= EXCERPTED DATA =
┌──

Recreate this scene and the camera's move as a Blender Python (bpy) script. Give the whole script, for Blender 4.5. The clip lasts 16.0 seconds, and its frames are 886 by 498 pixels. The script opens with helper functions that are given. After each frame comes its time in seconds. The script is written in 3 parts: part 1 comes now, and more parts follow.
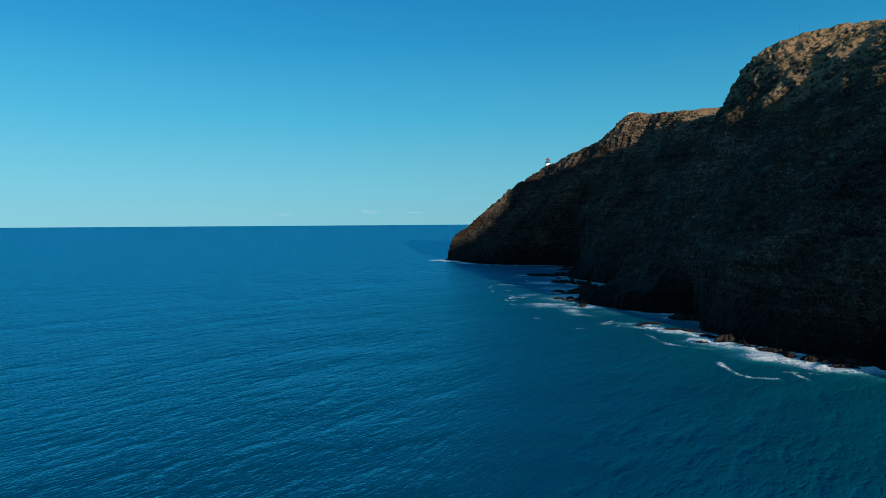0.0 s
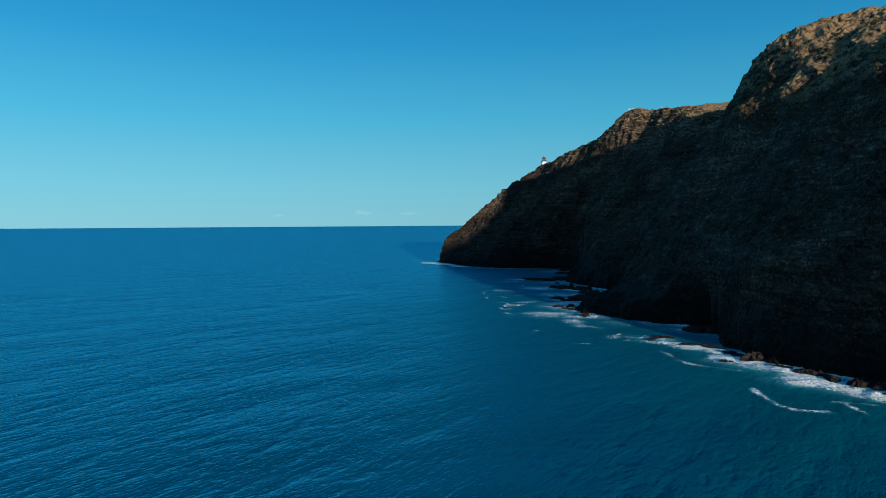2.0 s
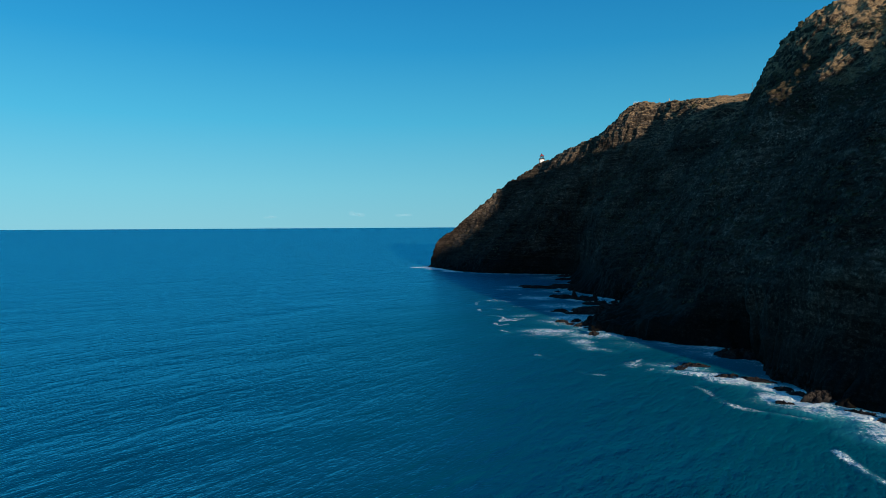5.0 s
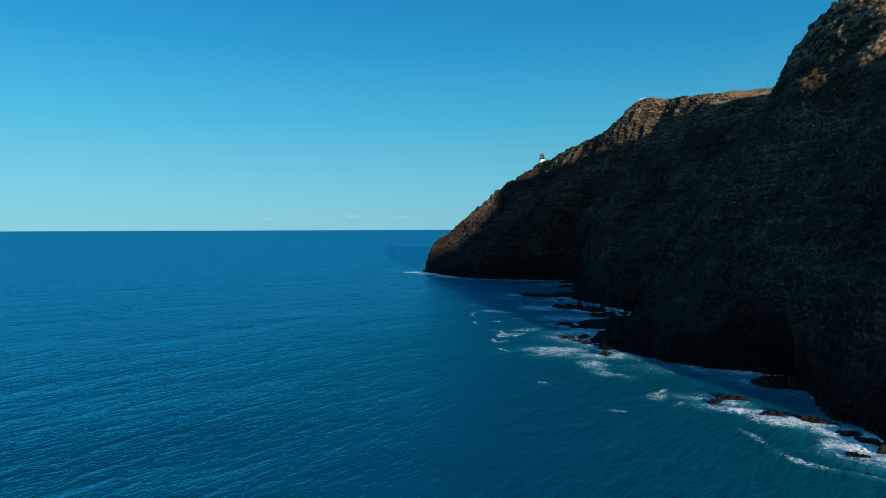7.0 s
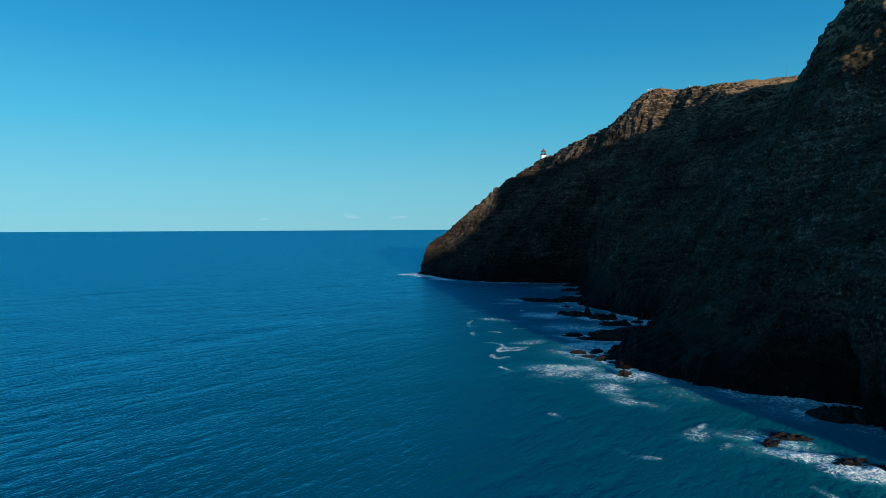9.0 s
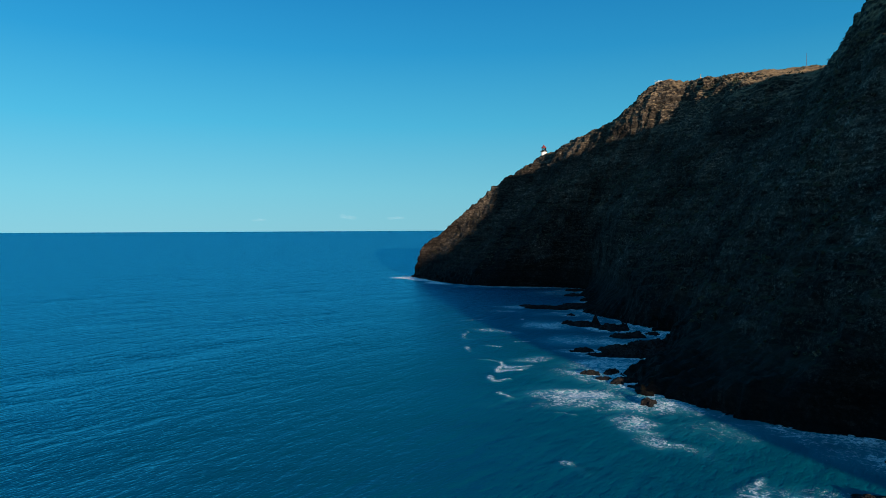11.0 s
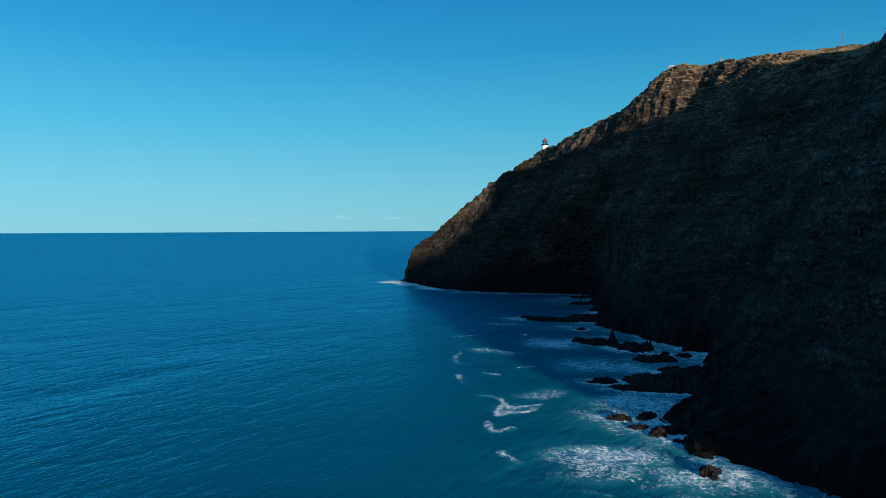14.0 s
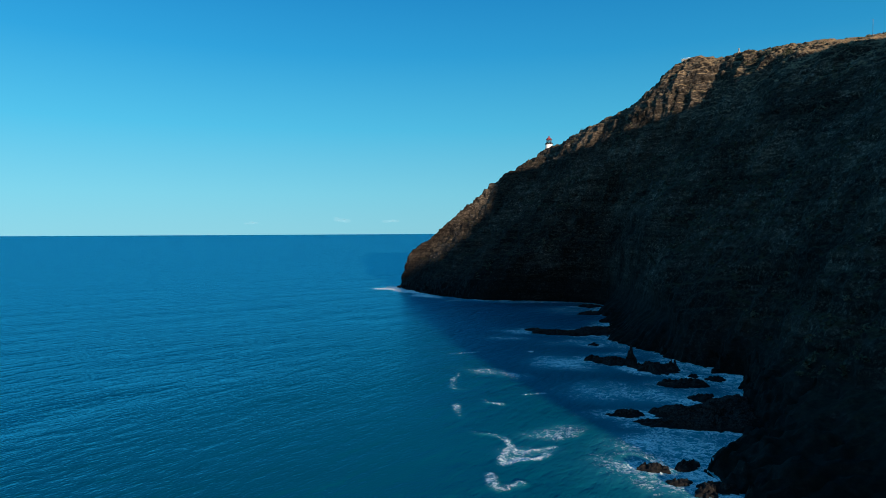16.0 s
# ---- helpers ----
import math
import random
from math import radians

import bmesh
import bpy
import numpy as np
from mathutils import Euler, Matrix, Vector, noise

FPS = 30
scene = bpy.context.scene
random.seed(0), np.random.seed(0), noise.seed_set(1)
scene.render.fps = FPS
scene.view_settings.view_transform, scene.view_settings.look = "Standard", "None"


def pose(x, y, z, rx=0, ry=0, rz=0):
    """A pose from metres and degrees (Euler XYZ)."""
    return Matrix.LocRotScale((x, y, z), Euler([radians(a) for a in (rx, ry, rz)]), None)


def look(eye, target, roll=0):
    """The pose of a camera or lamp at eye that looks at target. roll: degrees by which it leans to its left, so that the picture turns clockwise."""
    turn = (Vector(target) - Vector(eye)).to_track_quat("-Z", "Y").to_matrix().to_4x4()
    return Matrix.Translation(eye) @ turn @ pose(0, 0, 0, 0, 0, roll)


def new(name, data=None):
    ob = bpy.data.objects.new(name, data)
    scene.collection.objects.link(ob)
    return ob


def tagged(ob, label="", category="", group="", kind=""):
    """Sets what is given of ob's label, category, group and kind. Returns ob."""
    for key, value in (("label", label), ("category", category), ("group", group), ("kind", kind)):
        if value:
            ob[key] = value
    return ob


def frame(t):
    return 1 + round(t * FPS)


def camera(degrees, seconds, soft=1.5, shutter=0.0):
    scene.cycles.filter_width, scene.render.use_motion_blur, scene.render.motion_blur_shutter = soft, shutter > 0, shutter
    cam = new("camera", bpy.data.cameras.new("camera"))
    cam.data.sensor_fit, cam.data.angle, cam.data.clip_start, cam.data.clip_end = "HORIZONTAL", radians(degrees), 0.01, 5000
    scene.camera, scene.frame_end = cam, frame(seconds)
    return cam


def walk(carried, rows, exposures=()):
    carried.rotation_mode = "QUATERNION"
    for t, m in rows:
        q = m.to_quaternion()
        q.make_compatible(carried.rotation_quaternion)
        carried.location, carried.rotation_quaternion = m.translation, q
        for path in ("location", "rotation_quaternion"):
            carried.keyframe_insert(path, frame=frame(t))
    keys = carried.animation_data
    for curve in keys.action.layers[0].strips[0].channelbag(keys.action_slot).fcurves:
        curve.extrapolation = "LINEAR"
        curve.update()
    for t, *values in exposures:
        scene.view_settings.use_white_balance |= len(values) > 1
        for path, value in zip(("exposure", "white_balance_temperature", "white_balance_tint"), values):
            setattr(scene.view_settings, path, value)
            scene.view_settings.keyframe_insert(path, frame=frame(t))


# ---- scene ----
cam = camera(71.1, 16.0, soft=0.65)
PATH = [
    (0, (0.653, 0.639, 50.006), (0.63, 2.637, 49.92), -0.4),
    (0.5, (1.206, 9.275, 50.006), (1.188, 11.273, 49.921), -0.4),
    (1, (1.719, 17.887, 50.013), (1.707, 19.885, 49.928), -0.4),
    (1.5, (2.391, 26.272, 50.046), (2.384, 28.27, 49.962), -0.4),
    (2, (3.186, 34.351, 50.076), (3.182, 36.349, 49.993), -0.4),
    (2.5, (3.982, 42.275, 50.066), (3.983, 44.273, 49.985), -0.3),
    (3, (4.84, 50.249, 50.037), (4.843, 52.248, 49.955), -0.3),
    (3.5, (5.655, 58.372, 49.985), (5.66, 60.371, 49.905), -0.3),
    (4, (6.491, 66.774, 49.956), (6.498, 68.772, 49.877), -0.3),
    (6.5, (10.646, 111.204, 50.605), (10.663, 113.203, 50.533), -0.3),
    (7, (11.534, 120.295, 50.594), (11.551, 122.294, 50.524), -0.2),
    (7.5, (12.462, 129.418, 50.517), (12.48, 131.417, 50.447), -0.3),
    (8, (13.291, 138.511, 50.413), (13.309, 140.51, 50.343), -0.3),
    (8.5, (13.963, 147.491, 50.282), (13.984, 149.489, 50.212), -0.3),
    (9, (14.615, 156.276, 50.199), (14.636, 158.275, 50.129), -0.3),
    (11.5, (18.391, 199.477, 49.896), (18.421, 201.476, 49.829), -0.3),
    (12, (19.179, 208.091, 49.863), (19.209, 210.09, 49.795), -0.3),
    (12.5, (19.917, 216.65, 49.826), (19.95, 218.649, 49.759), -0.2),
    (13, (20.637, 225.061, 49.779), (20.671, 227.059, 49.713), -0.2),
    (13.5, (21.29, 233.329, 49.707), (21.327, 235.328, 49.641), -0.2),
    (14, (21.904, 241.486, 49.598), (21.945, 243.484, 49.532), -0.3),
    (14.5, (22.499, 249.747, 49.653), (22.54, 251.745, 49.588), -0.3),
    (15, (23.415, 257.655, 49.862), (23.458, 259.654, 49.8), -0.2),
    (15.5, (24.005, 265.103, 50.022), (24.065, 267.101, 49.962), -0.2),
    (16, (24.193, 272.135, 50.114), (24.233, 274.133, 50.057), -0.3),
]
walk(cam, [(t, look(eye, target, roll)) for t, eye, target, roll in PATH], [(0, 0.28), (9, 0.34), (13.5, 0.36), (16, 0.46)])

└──
┌──

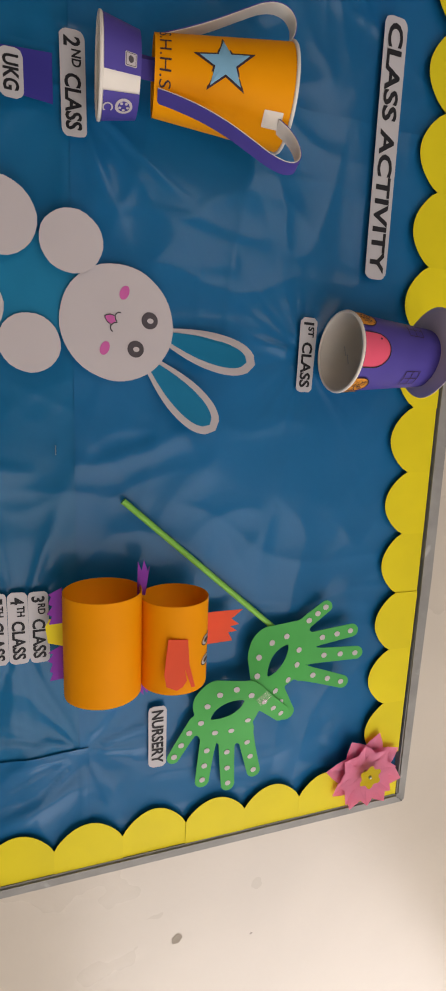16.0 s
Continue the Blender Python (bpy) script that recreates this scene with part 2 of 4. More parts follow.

└──

= WHAT YOU HAVE TO DO =
Write out again exactly the lines above from the one with "Recreate this scene" through the one with "return Matrix.LocRotScale((x, y, z), Euler([radians(a)", adding no other lines and no pictures.

= RIGHT ANSWER =
Recreate this scene and the camera's move as a Blender Python (bpy) script. Give the whole script, for Blender 4.5. The clip lasts 16.0 seconds, and its frames are 886 by 498 pixels. The script opens with helper functions that are given. After each frame comes its time in seconds. The script is written in 3 parts: part 1 comes now, and more parts follow.
0.0 s
2.0 s
5.0 s
7.0 s
9.0 s
11.0 s
14.0 s
16.0 s
# ---- helpers ----
import math
import random
from math import radians

import bmesh
import bpy
import numpy as np
from mathutils import Euler, Matrix, Vector, noise

FPS = 30
scene = bpy.context.scene
random.seed(0), np.random.seed(0), noise.seed_set(1)
scene.render.fps = FPS
scene.view_settings.view_transform, scene.view_settings.look = "Standard", "None"


def pose(x, y, z, rx=0, ry=0, rz=0):
    """A pose from metres and degrees (Euler XYZ)."""
    return Matrix.LocRotScale((x, y, z), Euler([radians(a) for a in (rx, ry, rz)]), None)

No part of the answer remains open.